Due to time constraints the focus of this implementation was on creating a queryable data set, and we delivered a simple proof of concept solution for detecting violations from the data. The simple solution consisted of a YAML configuration file defining SQL statements and expected results expressed in terms of the number of rows returned. Upon completion a report is generated in JSON format to be reviewed and actioned by an engineer. This approach could be expanded with automatic scheduling and it would be relatively easy to pipe the JSON output into any standard event processing system for alerting and further analysis.

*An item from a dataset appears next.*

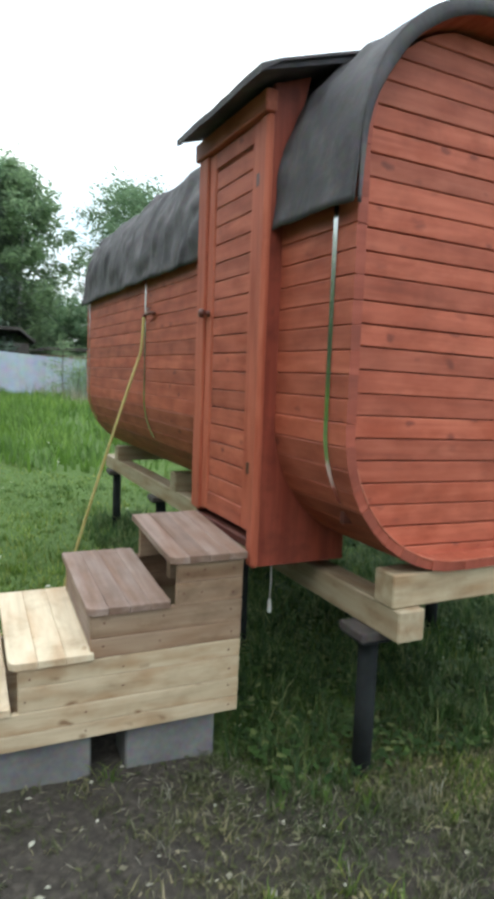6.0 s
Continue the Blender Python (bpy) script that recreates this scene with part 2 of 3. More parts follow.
leaf_bush = foliage("bush_leaves", (0.068, 0.149, 0.041), (0.149, 0.270, 0.074))
grass_m = foliage("lawn_blades", (0.050, 0.118, 0.020), (0.140, 0.250, 0.052), 0.6, (0.27, 0.32, 0.10), drift=0.55)
rough_m = foliage("tall_grass_blades", (0.070, 0.155, 0.030), (0.165, 0.31, 0.070), 0.6, drift=0.28)
sparse_m = foliage("trodden_grass_blades", (0.056, 0.078, 0.036), (0.148, 0.170, 0.088), 0.7, (0.38, 0.37, 0.28), drift=1.1)
straw_m = foliage("dry_straw", (0.17, 0.15, 0.105), (0.33, 0.305, 0.235), 0.8, (0.52, 0.50, 0.43))
flower_m = foliage("pale_flower_heads", (0.55, 0.55, 0.45), (0.75, 0.74, 0.66), 0.8)

ground_m, nt, b = mat("soil_and_turf", 0.95)
co = nt.nodes.new("ShaderNodeTexCoord")
sep = nt.nodes.new("ShaderNodeSeparateXYZ")
nt.links.new(co.outputs["Object"], sep.inputs[0])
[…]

GCP Asset Inventory offers an extensive and up-to-date dataset from your GCP environment, providing a programmable approach for querying and validating the data. Exporting this data to BigQuery proves invaluable for conducting cross-referencing tasks across disparate information sources, as well as for maintaining historical records and tracking changes over time. However, the utilisation of VPC service perimeters introduces complexities when exporting data beyond the perimeter or at the folder/organisation level. Nonetheless, by implementing multiple functions within different perimeters and merging the resulting data, these challenges can be effectively addressed.
Integrating this solution into an automated detection pipeline ensures the swift identification of any violations, enabling prompt action to prevent or mitigate potential breaches.
By combining the power of GCP Asset Inventory, BigQuery, and a robust detection mechanism, organisations can establish a comprehensive framework for maintaining the security and integrity of their GCP environment.